Given material:
------------------------------------

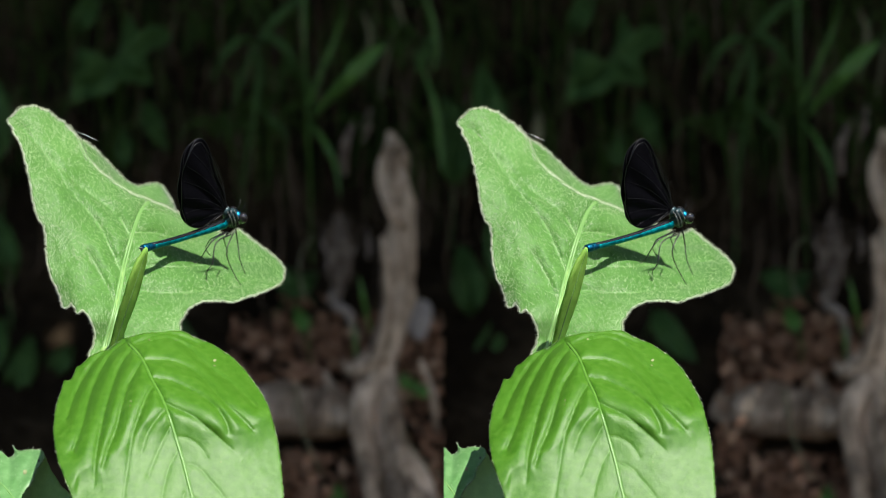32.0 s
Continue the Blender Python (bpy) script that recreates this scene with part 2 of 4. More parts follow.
class Blade:
    """A leaf blade inside an outline, bent in depth by a plate and pressed in along its veins."""

    def __init__(self, outline, ctrl, pivot, veins=(), groove=0.0, width=7.0, quilt=0.0, ruffle=0.0, spacing=6.0, jag=0.8, seed=1, swell=14.0, crease=None, calm=1.0, ridge=0.0):
        self.rng = np.random.default_rng(seed)
        self.depth = plate(ctrl)
        self.pivot = Vector(pivot)
        self.veins = [curve_through(v, step=8) for v in veins]
        self.groove, self.width, self.quilt, self.ruffle = groove, width, quilt, ruffle
        self.swell, self.calm, self.ridge = swell, calm, ridge     # roundness of the panels, their share below the crease, the crease's height
        self.crease = curve_through(crease, step=6) if crease else None
        edge = curve_through(outline, True, 4.0)
        nrm = np.roll(edge, -1, 0) - np.roll(edge, 1, 0)
        nrm = np.c_[nrm[:, 1], -nrm[:, 0]] / (np.linalg.norm(nrm, axis=1)[:, None] + 1e-9)
        self.edge = edge + nrm * (self.rng.normal(0, jag, len(edge)))[:, None]
        self.spacing = spacing

    def places(self, q, lift=0.0):
        d = self.depth(q)
        pr = np.zeros(len(q))
        if self.veins and (self.groove or self.quilt):
            dist = np.min([away(q, v) for v in self.veins], 0)
            puff = self.quilt * (1 - np.exp(-dist / self.swell))
            if self.crease is not None:
                below = q[:, 1] - np.interp(q[:, 0], self.crease[:, 0], self.crease[:, 1])
                puff = puff * (self.calm + (1 - self.calm) / (1 + np.exp(np.clip(below / 14.0, -30, 30))))
                puff = puff + self.ridge * np.exp(-np.hypot(below, 4.0) / 34.0)
            pr = self.groove * np.exp(-(dist / self.width) ** 2) - puff
        out = []
        for (u, v), dd, p in zip(q, d, pr):
            s = spot(u, v, dd)
            w = self.ruffle * noise.noise((u * 0.02, v * 0.02, 3.3)) + 0.25 * self.ruffle * noise.noise((u * 0.07, v * 0.07, 1.3))
            s = s * (1 + p + w - lift)
            out.append(s - self.pivot)
        return out

    def mesh(self, name, mat):
        from mathutils import geometry
        e = self.edge
        lo, hi = e.min(0), e.max(0)
        s = self.spacing
        gx, gy = np.meshgrid(np.arange(lo[0], hi[0], s), np.arange(lo[1], hi[1], s * 0.87))
        gx[1::2] += s / 2
        q = np.c_[gx.ravel(), gy.ravel()]
        q = q + self.rng.normal(0, s * 0.08, q.shape)
        q = q[inside(e, q)]
        q = q[away(q, np.r_[e, e[:1]]) > s * 0.5]
        pts = [Vector(p) for p in np.r_[e, q]]
        n = len(e)
        r = geometry.delaunay_2d_cdt(pts, [(i, (i + 1) % n) for i in range(n)], [], 1, 1e-5)
        flat = np.array([tuple(p) for p in r[0]])
        faces = [tuple(f)[::-1] for f in r[2]]
        return mesh_of(name, self.places(flat), faces, mat)

    def vein(self, line, r0, r1, lift=0.0):
        c = curve_through(line, step=7)
        pl = self.places(c, lift)
        return tube(pl, np.linspace(r0, r1, len(pl)), 6)

    def down_along(self, line, count, length):
        """Hairs along a line on the face."""
        c = curve_through(line, step=3)
        k = self.rng.integers(0, len(c), count)
        base = c[k] + self.rng.normal(0, 1.5, (count, 2))
        tip = base + np.array([0.5, -0.8]) * self.rng.uniform(1, length, (count, 1)) + self.rng.normal(0, 1, (count, 2))
        return self.hairs(base, tip)

    def down(self, count_edge, count_face, length):
        """Short hairs along the edge and over the face."""
        e = self.edge
        base, tip = [], []
        for i in range(count_edge):
            k = self.rng.integers(len(e))
            a, b = e[k], e[(k + 1) % len(e)]
            p = a + (b - a) * self.rng.random()
            o = np.array([-(b - a)[1], (b - a)[0]])
            o = o / (np.linalg.norm(o) + 1e-9)
            if inside(e, np.array([p + o * 3]))[0]:
                o = -o
            base.append(p - o)
            tip.append(p + o * self.rng.uniform(1.5, length) + self.rng.normal(0, 1.3, 2))
        lo, hi = e.min(0), e.max(0)
        q = self.rng.uniform(lo, hi, (count_face * 5, 2))
        q = q[inside(e, q)]
        if len(q):
            # the down is densest towards the margin and lies in drifts
            rim = away(q, np.r_[e, e[:1]][::3])
            drift = np.array([noise.noise((x * 0.013, y * 0.022, 4.4)) for x, y in q])
            q = q[self.rng.random(len(q)) < 0.30 + 0.70 * np.exp(-rim / 18.0) + 0.35 * drift][:count_face]
        for p in q:
            a = -1.9 + 0.9 * noise.noise((p[0] * 0.012, p[1] * 0.012, 7.7)) + self.rng.normal(0, 0.5)
            base.append(p)
            tip.append(p + self.rng.uniform(2.5, 7.5) * np.array([math.cos(a), math.sin(a)]))
        return self.hairs(np.array(base), np.array(tip), count_edge)

    def hairs(self, base, tip, stout=0):
        """Three-sided hairs; the first few, along the edge, are stouter."""
        verts, faces = [], []
        pb = self.places(base, 0.0)
        pt = self.places(tip, 0.0004)
        for i, (b, t) in enumerate(zip(pb, pt)):
            w = 0.00006 if i < stout else 0.000032
            o = len(verts)
            verts += [b + Vector((w, 0, 0)), b + Vector((-w * 0.5, 0, w)), b + Vector((-w * 0.5, w, -w)), t]
            faces += [(o, o + 1, o + 3), (o + 1, o + 2, o + 3), (o + 2, o, o + 3)]
        return verts, faces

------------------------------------

Task to complete:
Copy exactly the lines running from the beginning of the listing through the line that has "leaf blade inside". Drop the pictures.

The solution:
32.0 s
Continue the Blender Python (bpy) script that recreates this scene with part 2 of 4. More parts follow.
class Blade:
    """A leaf blade inside an outline, bent in depth by a plate and pressed in along its veins."""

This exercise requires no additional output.